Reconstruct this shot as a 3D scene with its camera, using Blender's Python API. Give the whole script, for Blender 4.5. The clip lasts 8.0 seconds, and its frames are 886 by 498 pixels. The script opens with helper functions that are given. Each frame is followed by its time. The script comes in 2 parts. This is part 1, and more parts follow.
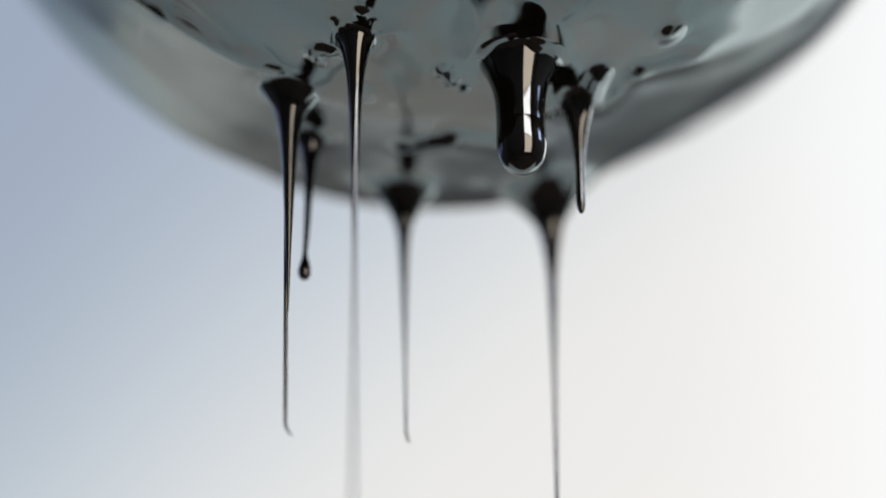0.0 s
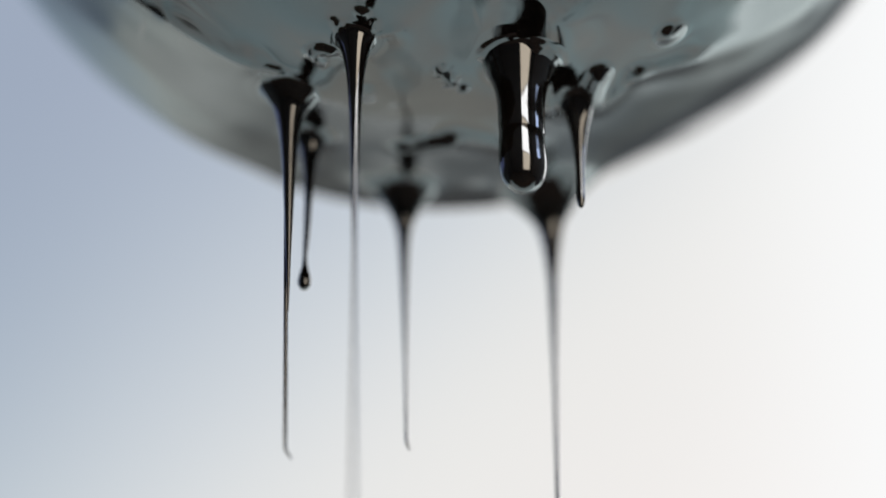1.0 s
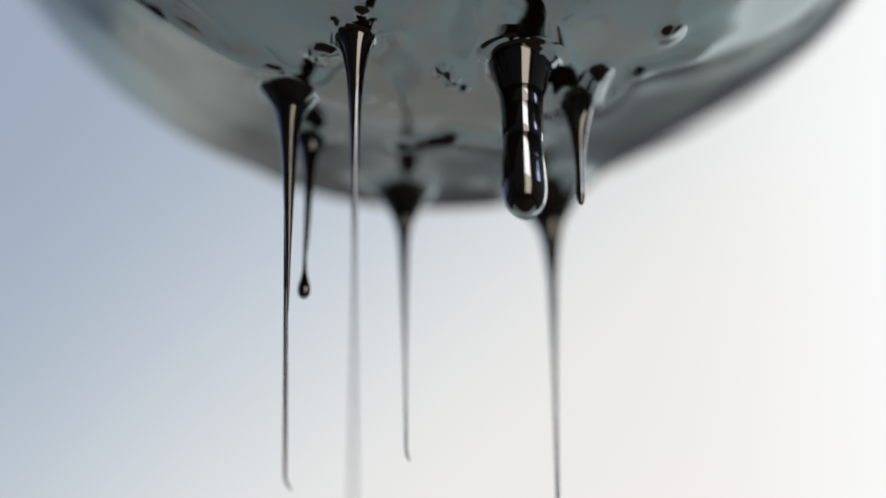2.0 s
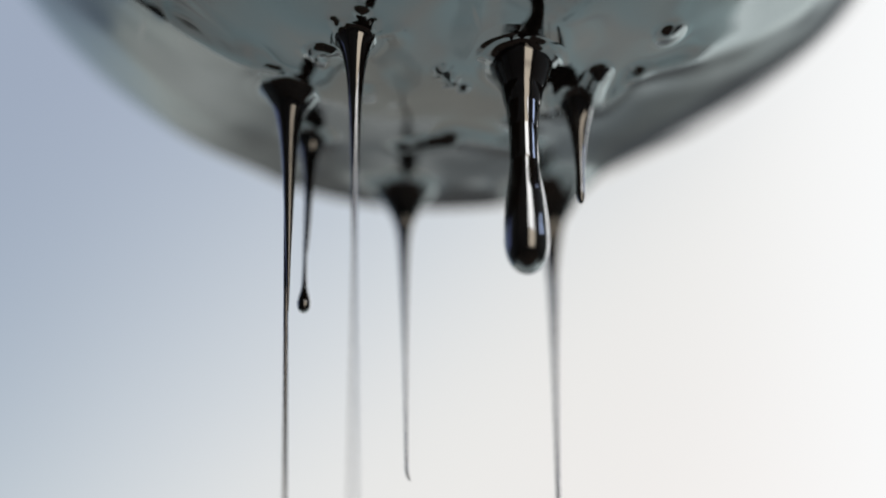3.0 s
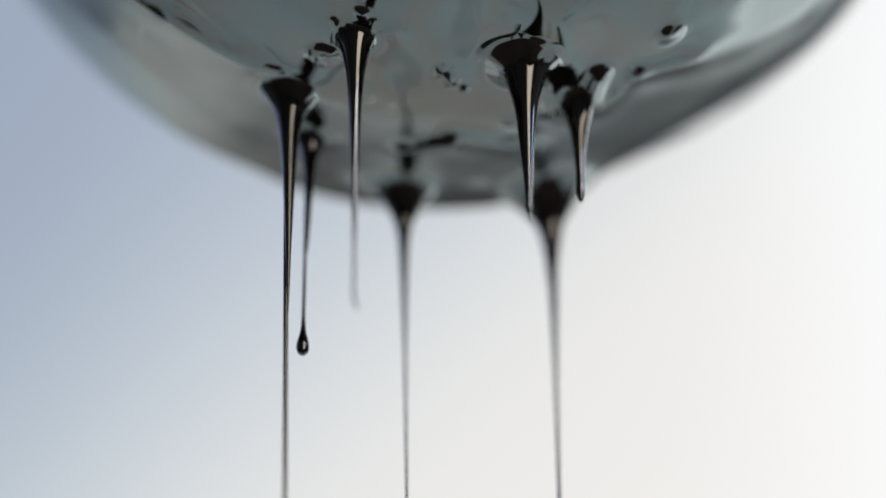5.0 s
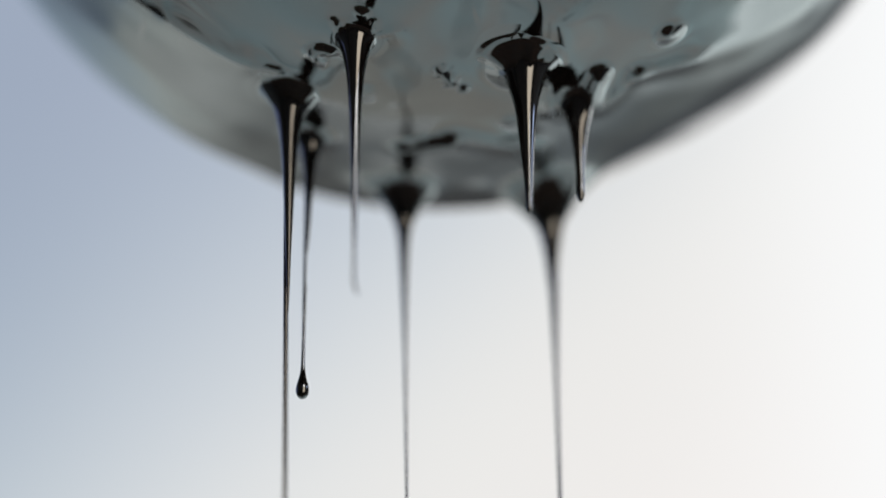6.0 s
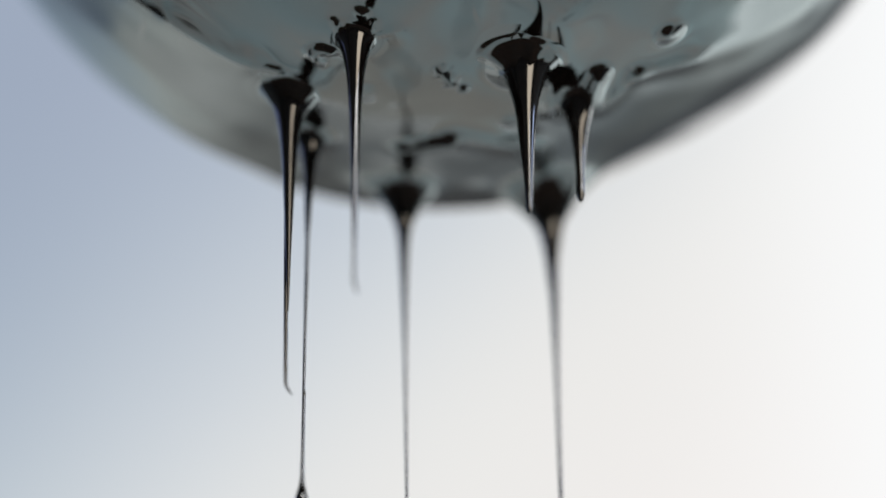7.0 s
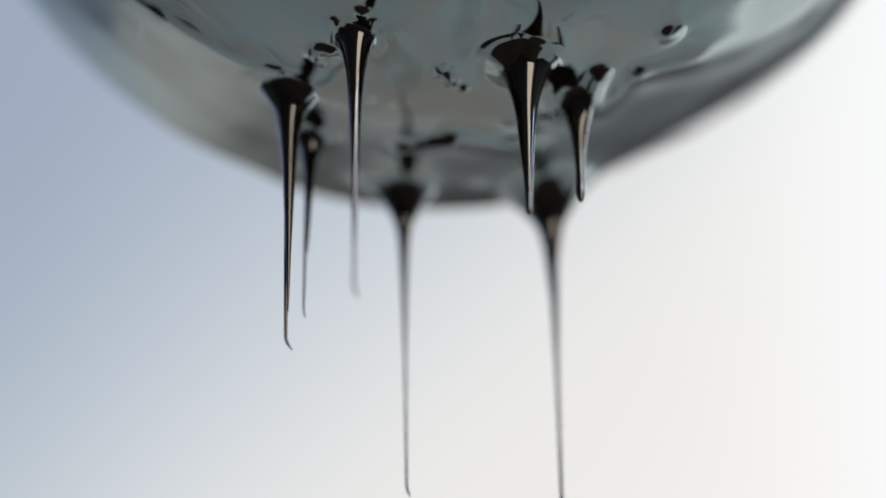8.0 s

· · · ·

[Set problem]
Your task is to repeat the material above exactly, without its pictures.

[Written response]
Reconstruct this shot as a 3D scene with its camera, using Blender's Python API. Give the whole script, for Blender 4.5. The clip lasts 8.0 seconds, and its frames are 886 by 498 pixels. The script opens with helper functions that are given. Each frame is followed by its time. The script comes in 2 parts. This is part 1, and more parts follow.
0.0 s
1.0 s
2.0 s
3.0 s
5.0 s
6.0 s
7.0 s
8.0 s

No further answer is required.